Monday, Jan. 18, 1993

The Next Magic Box?

By PATRICK E. COLE LAS VEGAS

ANYONE WHO OWNS THE USUAL cumbersome assortment of home-entertainment gadgets -- CD players, game-playing computers, Cable TVs, videodiscs, and VCRs -- will immediately appreciate why the consumer-electronics industry is panting after something called the "universal box." What that box should do is act as an electronic one-stop shopping center, unifying all the different functions, . from cable to highly sophisticated interactive games, in one place with one set of controls. What has prevented such a box from being produced commercially is the wildly proliferating assortment of electronic gadgetry, all of it clever but not always compatible.

Until now, that is. Or so claims hyperactive computer salesman Trip Hawkins, who last week wowed a packed house at the Consumer Electronics Show in Las Vegas with a little black box he hopes will be the "format" -- what VCRs and video cassettes were to home video in the 1980s -- that will run home systems in years to come. Ten years ago, when Hawkins vowed to build an entertainment- software empire with unorthodox technology, he had few believers. Today, after his Silicon Valley company, Electronic Arts, stole a huge chunk of market share from giant Nintendo with popular games like PGA Golf Tour, Chuck Yeager Air Combat and John Madden Football, he is taken seriously indeed.

On the stage in Las Vegas the flamboyant Hawkins unveiled what he calls his Interactive Multiplayer.

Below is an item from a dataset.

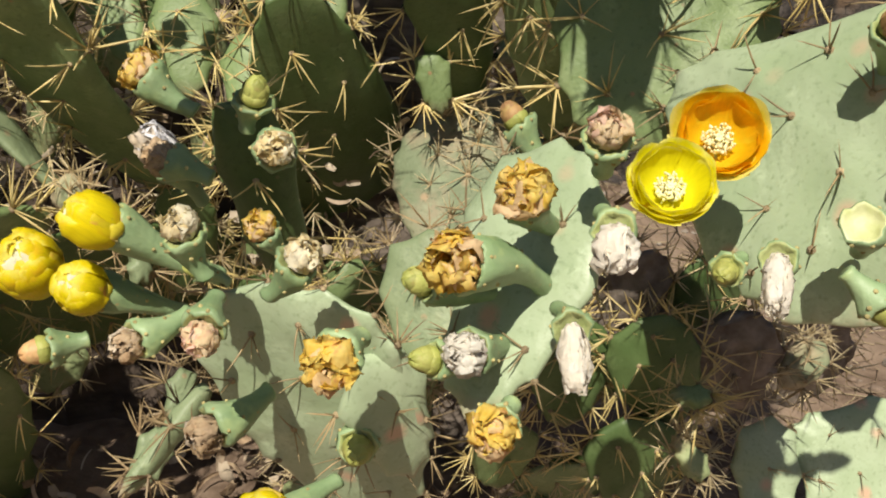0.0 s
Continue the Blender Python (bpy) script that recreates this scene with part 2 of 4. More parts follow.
PETAL = {
    "yellow": petal_material("yellow petal", (0.93, 0.86, 0.012), (0.94, 0.9, 0.3), (0.9, 0.84, 0.03), 0.45, 0.32, rim_at=(0.88, 1.08)),
    "orange": petal_material("orange petal", (0.97, 0.6, 0.01), (0.95, 0.74, 0.06), (0.93, 0.62, 0.02), 0.45, 0.35, (0.95, 0.72, 0.03), rim_at=(0.9, 1.1)),
    "orange_outer": petal_material("pale outer petal", (0.84, 0.72, 0.06), (0.86, 0.8, 0.25), (0.6, 0.6, 0.2), 0.5, 0.35, (0.78, 0.5, 0.12)),
    "closed": petal_material("closed yellow petal", (0.91, 0.77, 0.012), (0.93, 0.88, 0.22), (0.83, 0.62, 0.05), 0.4, 0.4, (0.84, 0.54, 0.03), (0.54, 0.74), rim_at=(0.84, 1.02)),
    "blushed": petal_material("blushed outer petal", (0.86, 0.72, 0.03), (0.86, 0.6, 0.2), (0.74, 0.5, 0.1), 0.45, 0.35, (0.82, 0.38, 0.12), (0.48, 0.64)),
    "ruffle": petal_material("white-edged yellow petal", (0.9, 0.7, 0.02), (0.94, 0.92, 0.85), (0.84, 0.62, 0.05), 0.45, 0.35, (0.88, 0.55, 0.06), (0.54, 0.72), rim_at=(0.68, 0.85)),
    "heart": petal_material("pale inner petal", (0.88, 0.82, 0.2), (0.92, 0.9, 0.75), (0.86, 0.76, 0.1), 0.45, 0.4, rim_at=(0.45, 0.85)),
    "bud": material("brown bud scale", (0.3, 0.16, 0.08), (0.42, 0.27, 0.1), 60, 0.55, 0.3, 200, (0.36, 0.34, 0.1), 30, vary=0.2),
    "bud_green": material("green bud scale", (0.3, 0.33, 0.08), (0.4, 0.4, 0.12), 60, 0.55, 0.3, 200, (0.36, 0.26, 0.1), 30, vary=0.2),
    "bud_pink": material("pink bud scale", (0.55, 0.3, 0.13), (0.62, 0.42, 0.2), 60, 0.5, 0.3, 200, (0.4, 0.36, 0.12), 30, vary=0.1),
    "withered_orange": material("withered orange petal", (0.86, 0.58, 0.08), (0.9, 0.74, 0.22), 70, 0.6, 0.5, 200, (0.76, 0.4, 0.15), 60, (0.56, 0.7), thin=0.4, vary=0.1, island=(0.88, 0.66, 0.4)),
    "withered_pink": material("withered pink petal", (0.8, 0.6, 0.36), (0.87, 0.75, 0.5), 70, 0.65, 0.5, 200, (0.74, 0.42, 0.3), 60, (0.54, 0.68), thin=0.35, vary=0.1, island=(0.86, 0.58, 0.47)),
    "withered_tan": material("withered tan petal", (0.78, 0.62, 0.32), (0.86, 0.77, 0.5), 70, 0.7, 0.5, 200, (0.56, 0.34, 0.17), 60, (0.58, 0.72), thin=0.35, vary=0.1, island=(0.87, 0.81, 0.63)),
    "withered_brown": material("withered brown petal", (0.32, 0.21, 0.12), (0.46, 0.34, 0.2), 70, 0.8, 0.7, 200, (0.2, 0.13, 0.08), 60, vary=0.2, island=(0.5, 0.42, 0.32)),
    "withered_white": material("withered white petal", (0.78, 0.73, 0.64), (0.87, 0.84, 0.78), 70, 0.7, 0.5, 200, (0.68, 0.5, 0.4), 60, (0.58, 0.72), thin=0.3, vary=0.06, island=(0.85, 0.78, 0.66)),
    "withered_grey": material("withered grey petal", (0.14, 0.13, 0.14), (0.3, 0.29, 0.3), 70, 0.85, 0.7, 200, (0.1, 0.08, 0.07), 60, vary=0.1, island=(0.38, 0.36, 0.36)),
    "papery": material("papery grey petal", (0.6, 0.59, 0.64), (0.8, 0.79, 0.82), 70, 0.75, 0.5, 200, (0.3, 0.22, 0.15), 45, (0.58, 0.66), thin=0.1, vary=0.06, island=(0.56, 0.46, 0.34)),
}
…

On a mammoth projection screen, the machine had spheres bouncing, rectangles spinning and facial images twisting in full motion, while Hawkins explained that it is a VCR, slide projector, king-size Game Boy machine, CD-interactive box and laser disc video player all wrapped into one package. Hawkins says there are Multiplayer applications on the drawing board that can turn the television set into a magic monitor straight out of a Star Trek episode. Suppose you turn on L.A. Law late, and you want to know what's going on. Merely push a button, and a bubble will appear explaining the plot. Push another, and it will even tell you the brand of Michael Tucker's suit. "My aim was to move the technology so far forward that there would be no debate about its worth," he says.

Though the black box has many applications, the most immediate and attractive use is to play sophisticated games. Its revolutionary architecture allows it to process images at 50 times the power of conventional video-game computers, which is a huge improvement over Hawkins' own state-of-the-art games like PGA Golf Tour. Hawkins says he intends to use electronic games collectively as a Trojan horse to gain access to American homes. On the strength of that idea, Hawkins has managed to persuade several of the largest and most powerful hardware and software companies in the world that his box is viable. His new company, 3DO, based in San Mateo, California, successfully wooed Matsushita, whose Panasonic subsidiary has developed a prototype of the machine under license from Hawkins, which will sell for around $700 this fall. He has also formed partnerships with MCA, AT&T and Time Warner, which stand to reap large rewards selling their software if Hawkins' system does become the format for the 1990s. "The graphics are so spectacular, it's unlike anything I've seen," says Geoffrey Holmes, a senior vice president of Time Warner, which plans to make video games, CD-ROM, interactive games and other products for the Multiplayer. Hawkins, says MCA president Sidney Sheinberg, is "a major visionary in this area. We obviously see the Multiplayer as a platform to create new products."

Is the Multiplayer a sure thing? Not quite. For all his confidence -- his sales projections for 1993 are 500,000 units -- Hawkins admits that success for 3DO isn't quite carved in stone. "I'm feeling pretty good about the technology, but," he quickly adds, "the $64,000 question is, Does the consumer want it?"

Hawkins' success also depends on the willingness of software producers to make products that will run on his machines. Says Robert Kleiber, a games analyst at Piper Jaffray, in Minneapolis, Minnesota: "No matter how good the hardware is, you need a quantity of quality titles to get consumers buying. But Trip has a lot of friends in the industry. If anyone can do it, he can." Hawkins, of course, is not the only one with designs on the market. Game makers Nintendo and Sega, computer makers Apple and IBM, Microsoft, Sony, Commodore International, Tandy and Philips Electronics N.V. are all coming to market with their own formats.

Hawkins says the real payoff will come when the industry embraces the Multiplayer and all music, video games and how-to videos are crammed onto discs. "There's all this confusion, and we've got this incredible opportunity to have this Trojan horse that rides a wave of synergy into the home," says Hawkins. "Once consumers buy it, they get all the other things that the technology does." Someone, clearly, is going to make a lot of money at this. Hawkins is hoping that the 3DO Multiplayer does not turn out to be the eight- track tape player of the digital era.